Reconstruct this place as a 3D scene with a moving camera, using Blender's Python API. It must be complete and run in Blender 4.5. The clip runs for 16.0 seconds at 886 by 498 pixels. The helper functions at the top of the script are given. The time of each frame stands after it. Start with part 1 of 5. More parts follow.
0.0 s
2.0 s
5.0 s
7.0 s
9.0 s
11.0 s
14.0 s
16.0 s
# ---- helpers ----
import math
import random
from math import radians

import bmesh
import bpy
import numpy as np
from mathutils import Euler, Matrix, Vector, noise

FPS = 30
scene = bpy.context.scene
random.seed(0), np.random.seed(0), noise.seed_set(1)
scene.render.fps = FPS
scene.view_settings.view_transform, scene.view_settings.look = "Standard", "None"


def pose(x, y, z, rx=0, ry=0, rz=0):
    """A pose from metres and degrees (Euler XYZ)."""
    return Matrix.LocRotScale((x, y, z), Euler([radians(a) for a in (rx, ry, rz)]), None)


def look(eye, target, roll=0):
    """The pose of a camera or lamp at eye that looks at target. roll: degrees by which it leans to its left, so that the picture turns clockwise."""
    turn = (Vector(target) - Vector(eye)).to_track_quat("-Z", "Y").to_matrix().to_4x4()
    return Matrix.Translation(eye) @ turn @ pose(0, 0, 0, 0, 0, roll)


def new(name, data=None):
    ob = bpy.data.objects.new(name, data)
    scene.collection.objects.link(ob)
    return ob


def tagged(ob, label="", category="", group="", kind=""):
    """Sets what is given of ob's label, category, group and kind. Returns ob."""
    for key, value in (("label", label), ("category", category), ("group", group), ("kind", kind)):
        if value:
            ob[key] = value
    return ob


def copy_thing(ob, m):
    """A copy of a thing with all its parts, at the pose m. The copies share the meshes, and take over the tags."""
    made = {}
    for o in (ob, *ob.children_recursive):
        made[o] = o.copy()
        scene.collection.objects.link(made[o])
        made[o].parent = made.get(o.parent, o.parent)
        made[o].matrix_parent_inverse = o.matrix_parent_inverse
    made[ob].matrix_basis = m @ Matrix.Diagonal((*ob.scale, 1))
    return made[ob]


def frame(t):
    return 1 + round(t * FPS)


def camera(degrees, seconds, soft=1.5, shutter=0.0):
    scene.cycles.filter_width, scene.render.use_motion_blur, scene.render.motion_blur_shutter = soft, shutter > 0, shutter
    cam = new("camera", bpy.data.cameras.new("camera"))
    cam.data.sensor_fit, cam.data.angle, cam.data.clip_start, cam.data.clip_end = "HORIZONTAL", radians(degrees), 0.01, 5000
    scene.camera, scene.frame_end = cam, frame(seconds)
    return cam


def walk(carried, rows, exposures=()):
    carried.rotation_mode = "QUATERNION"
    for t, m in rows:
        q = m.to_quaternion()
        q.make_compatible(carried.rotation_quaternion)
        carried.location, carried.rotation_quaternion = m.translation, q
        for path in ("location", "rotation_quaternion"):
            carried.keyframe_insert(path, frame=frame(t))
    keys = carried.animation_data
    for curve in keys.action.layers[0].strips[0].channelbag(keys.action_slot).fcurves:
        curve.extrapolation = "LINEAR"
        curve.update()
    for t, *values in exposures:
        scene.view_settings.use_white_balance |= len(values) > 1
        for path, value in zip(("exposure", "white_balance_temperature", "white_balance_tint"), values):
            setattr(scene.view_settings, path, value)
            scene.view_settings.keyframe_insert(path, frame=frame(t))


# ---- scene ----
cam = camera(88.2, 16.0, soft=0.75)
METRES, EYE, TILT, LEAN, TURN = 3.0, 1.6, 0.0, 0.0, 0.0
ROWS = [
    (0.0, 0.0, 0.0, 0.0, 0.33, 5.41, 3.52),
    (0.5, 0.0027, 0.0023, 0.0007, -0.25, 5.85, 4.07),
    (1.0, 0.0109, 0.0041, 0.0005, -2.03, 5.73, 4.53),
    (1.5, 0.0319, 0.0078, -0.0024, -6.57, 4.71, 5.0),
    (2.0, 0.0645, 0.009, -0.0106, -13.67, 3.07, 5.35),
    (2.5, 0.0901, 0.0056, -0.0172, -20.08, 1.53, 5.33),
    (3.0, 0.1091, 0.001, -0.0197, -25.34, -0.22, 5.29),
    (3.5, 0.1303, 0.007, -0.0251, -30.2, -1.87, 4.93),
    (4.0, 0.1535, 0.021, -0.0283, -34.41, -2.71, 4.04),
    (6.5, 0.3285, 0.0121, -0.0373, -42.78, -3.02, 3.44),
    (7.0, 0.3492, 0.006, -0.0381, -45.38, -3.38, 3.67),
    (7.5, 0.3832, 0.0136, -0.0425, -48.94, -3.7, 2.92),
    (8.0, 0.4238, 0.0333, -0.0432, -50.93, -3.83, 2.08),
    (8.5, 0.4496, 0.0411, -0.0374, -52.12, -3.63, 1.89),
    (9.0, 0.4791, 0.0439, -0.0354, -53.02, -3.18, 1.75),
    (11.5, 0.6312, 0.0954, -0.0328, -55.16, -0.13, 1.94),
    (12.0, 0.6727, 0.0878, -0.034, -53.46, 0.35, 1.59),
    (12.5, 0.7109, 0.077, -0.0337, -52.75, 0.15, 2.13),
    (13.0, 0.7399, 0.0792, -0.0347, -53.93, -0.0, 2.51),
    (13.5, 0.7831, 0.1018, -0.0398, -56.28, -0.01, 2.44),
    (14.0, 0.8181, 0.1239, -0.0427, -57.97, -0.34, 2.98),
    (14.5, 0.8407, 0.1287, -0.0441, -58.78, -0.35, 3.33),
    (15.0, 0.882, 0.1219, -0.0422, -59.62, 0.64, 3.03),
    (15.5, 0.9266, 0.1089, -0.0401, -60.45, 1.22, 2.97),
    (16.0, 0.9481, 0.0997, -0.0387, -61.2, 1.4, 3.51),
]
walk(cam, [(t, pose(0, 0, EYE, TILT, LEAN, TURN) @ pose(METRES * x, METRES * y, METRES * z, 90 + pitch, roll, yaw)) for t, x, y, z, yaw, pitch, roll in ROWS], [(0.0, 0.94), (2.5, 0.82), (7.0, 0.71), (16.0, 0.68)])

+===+

- [Short problem] Gather from the data above every line with the string "category".

- [The output]
def tagged(ob, label="", category="", group="", kind=""):
    """Sets what is given of ob's label, category, group and kind. Returns ob."""
    for key, value in (("label", label), ("category", category), ("group", group), ("kind", kind)):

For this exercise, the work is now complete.